Data block:

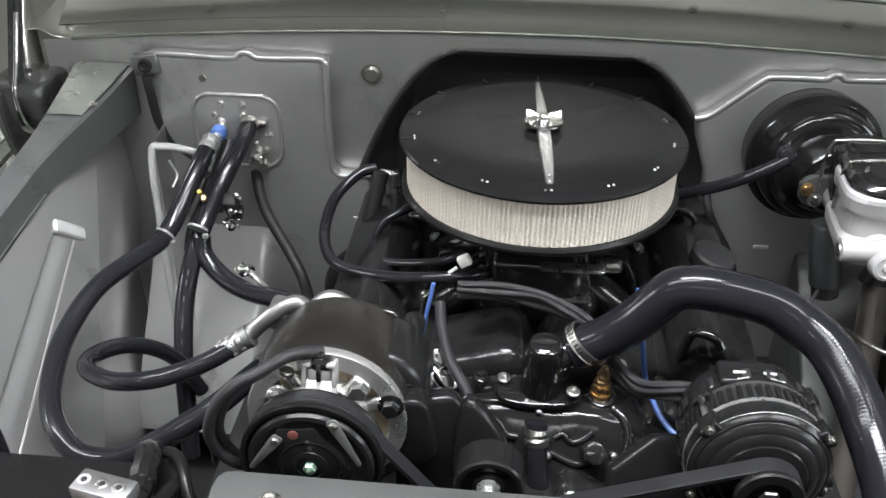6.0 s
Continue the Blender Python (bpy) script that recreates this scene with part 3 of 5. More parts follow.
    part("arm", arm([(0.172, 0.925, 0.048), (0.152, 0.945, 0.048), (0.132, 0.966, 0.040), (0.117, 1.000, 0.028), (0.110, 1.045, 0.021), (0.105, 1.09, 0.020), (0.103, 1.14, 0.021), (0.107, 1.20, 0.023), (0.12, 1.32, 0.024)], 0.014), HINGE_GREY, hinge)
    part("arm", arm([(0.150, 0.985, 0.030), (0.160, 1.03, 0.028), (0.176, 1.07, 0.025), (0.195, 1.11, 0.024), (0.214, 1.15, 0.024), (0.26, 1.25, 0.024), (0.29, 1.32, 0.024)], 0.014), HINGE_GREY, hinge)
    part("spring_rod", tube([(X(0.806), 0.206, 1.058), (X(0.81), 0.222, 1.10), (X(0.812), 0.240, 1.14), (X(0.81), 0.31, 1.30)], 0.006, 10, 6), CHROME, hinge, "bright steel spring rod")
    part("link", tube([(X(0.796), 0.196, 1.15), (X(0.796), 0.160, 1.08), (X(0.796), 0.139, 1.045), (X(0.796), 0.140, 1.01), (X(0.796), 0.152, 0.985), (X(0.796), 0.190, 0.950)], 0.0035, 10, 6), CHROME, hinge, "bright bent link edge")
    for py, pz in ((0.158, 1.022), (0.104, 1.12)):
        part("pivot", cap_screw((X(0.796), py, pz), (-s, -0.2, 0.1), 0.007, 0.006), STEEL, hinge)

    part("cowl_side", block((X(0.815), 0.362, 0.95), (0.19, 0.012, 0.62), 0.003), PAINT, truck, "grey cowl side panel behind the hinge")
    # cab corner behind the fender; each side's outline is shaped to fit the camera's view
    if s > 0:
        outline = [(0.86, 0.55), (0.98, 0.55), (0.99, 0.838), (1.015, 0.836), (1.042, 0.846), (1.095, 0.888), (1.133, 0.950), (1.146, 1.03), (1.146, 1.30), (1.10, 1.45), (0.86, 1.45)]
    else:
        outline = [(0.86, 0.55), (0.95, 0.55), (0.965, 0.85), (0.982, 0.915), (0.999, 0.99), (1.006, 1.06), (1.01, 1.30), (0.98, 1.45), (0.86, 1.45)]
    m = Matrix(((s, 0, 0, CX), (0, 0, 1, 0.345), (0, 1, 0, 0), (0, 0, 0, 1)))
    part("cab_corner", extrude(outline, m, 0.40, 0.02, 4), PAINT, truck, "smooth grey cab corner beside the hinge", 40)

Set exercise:
Replicate the material above verbatim; images stay out of the copy.

Full answer:
6.0 s
Continue the Blender Python (bpy) script that recreates this scene with part 3 of 5. More parts follow.
    part("arm", arm([(0.172, 0.925, 0.048), (0.152, 0.945, 0.048), (0.132, 0.966, 0.040), (0.117, 1.000, 0.028), (0.110, 1.045, 0.021), (0.105, 1.09, 0.020), (0.103, 1.14, 0.021), (0.107, 1.20, 0.023), (0.12, 1.32, 0.024)], 0.014), HINGE_GREY, hinge)
    part("arm", arm([(0.150, 0.985, 0.030), (0.160, 1.03, 0.028), (0.176, 1.07, 0.025), (0.195, 1.11, 0.024), (0.214, 1.15, 0.024), (0.26, 1.25, 0.024), (0.29, 1.32, 0.024)], 0.014), HINGE_GREY, hinge)
    part("spring_rod", tube([(X(0.806), 0.206, 1.058), (X(0.81), 0.222, 1.10), (X(0.812), 0.240, 1.14), (X(0.81), 0.31, 1.30)], 0.006, 10, 6), CHROME, hinge, "bright steel spring rod")
    part("link", tube([(X(0.796), 0.196, 1.15), (X(0.796), 0.160, 1.08), (X(0.796), 0.139, 1.045), (X(0.796), 0.140, 1.01), (X(0.796), 0.152, 0.985), (X(0.796), 0.190, 0.950)], 0.0035, 10, 6), CHROME, hinge, "bright bent link edge")
    for py, pz in ((0.158, 1.022), (0.104, 1.12)):
        part("pivot", cap_screw((X(0.796), py, pz), (-s, -0.2, 0.1), 0.007, 0.006), STEEL, hinge)

    part("cowl_side", block((X(0.815), 0.362, 0.95), (0.19, 0.012, 0.62), 0.003), PAINT, truck, "grey cowl side panel behind the hinge")
    # cab corner behind the fender; each side's outline is shaped to fit the camera's view
    if s > 0:
        outline = [(0.86, 0.55), (0.98, 0.55), (0.99, 0.838), (1.015, 0.836), (1.042, 0.846), (1.095, 0.888), (1.133, 0.950), (1.146, 1.03), (1.146, 1.30), (1.10, 1.45), (0.86, 1.45)]
    else:
        outline = [(0.86, 0.55), (0.95, 0.55), (0.965, 0.85), (0.982, 0.915), (0.999, 0.99), (1.006, 1.06), (1.01, 1.30), (0.98, 1.45), (0.86, 1.45)]
    m = Matrix(((s, 0, 0, CX), (0, 0, 1, 0.345), (0, 1, 0, 0), (0, 0, 0, 1)))
    part("cab_corner", extrude(outline, m, 0.40, 0.02, 4), PAINT, truck, "smooth grey cab corner beside the hinge", 40)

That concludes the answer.